Document ID: chunk:federal_register_of_legislation:F2024L00482:reg:2:p1
Version: federal_register_of_legislation:F2024L00482
Segment Type: reg
Provision Reference: reg 2 (pt 1/7)
Character Range: 53479–56464

2               Threats

2.1                 Historical causes of decline
The Swift Parrot's area of occupancy has declined significantly since European settlement, as can be inferred from the extent of habitat loss. For example, 83 per cent of box-ironbark habitat (the principal wintering habitat of the Swift Parrot on the mainland) has been cleared in Victoria, and 70 per cent has been cleared in New South Wales (Siversten 1993; Robinson and Traill 1996; Environment Conservation Council 2001). White Box-Yellow Gum-Blakely's Red Gum woodland, another important habitat in New South Wales, has been reduced to less than 4 per cent of its pre-European extent on the south-western slopes and southern tablelands of New South Wales (Saunders 2003). In Tasmania there has also been significant historical loss and alteration of habitat within the primary breeding and foraging range, along the south-east coast. This has included the loss of approximately 70 per cent of grassy Tasmanian Blue Gum forest (Saunders and Tzaros 2011) and over 90 per cent of Black Gum – Brookers Gum forest (Department of Environment and Energy 2018).
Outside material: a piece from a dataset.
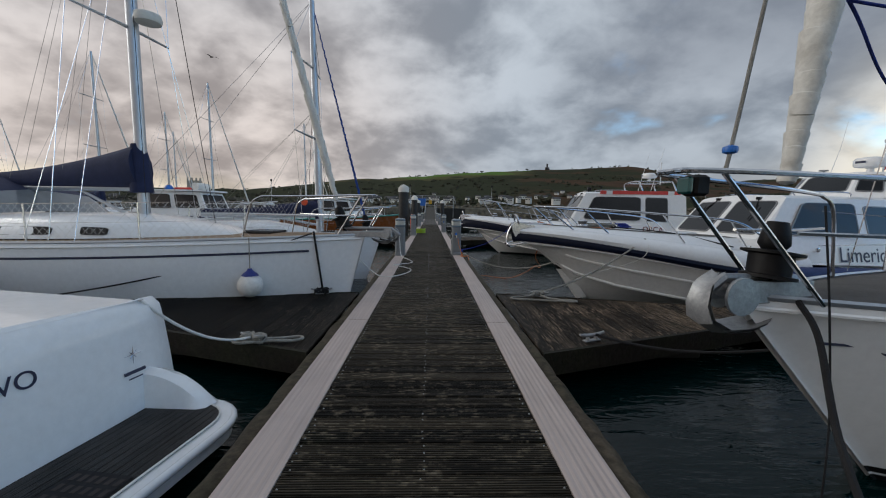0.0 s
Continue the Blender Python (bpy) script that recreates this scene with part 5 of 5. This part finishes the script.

2.2                 Current threatening processes
The main threats in Tasmania to the survival of the Swift Parrot are the predation of nestlings and incubating females by the introduced Sugar Glider, ongoing loss or degradation of breeding and foraging habitat through a range of processes including, forestry operations, land clearing and wildfire. The main threats on the Australian mainland include habitat loss from land clearing for agriculture and urban development, and to a lesser extent forest harvesting. Other identified threats include competition for foraging and nesting resources, mortality from collisions with human-made objects and impacts from climate change.

2.2.2 Habitat loss and alteration

Forestry and land clearing
Loss of potential breeding habitat in Tasmania via clearance for conversion to agriculture, native forest logging and intensive native forest silviculture practices continues to reduce the amount of available Swift Parrot nesting and foraging habitat and it therefore remains a significant threat to the continued persistence of the species (Saunders et al. 2007, Saunders and Tzaros 2011, Webb et al. 2017, Webb et al. 2019).
There are no comprehensive estimates assessing loss of potential breeding habitat through forest harvesting or land clearing in recent years across the species breeding range. However one case study using the Southern Forests Swift Parrot Important Breeding Area (SPIBA) (one of 15 key breeding regions delineated for management purposes, Forest Practices Authority, 2010) estimated that forest harvesting between 1997 and 2016 had resulted in as much as 23 per cent of identified potential nesting habitat being lost in this time, noting that prior to 2007, this region was not recognised as supporting Swift Parrot breeding (Webb et al. 2019).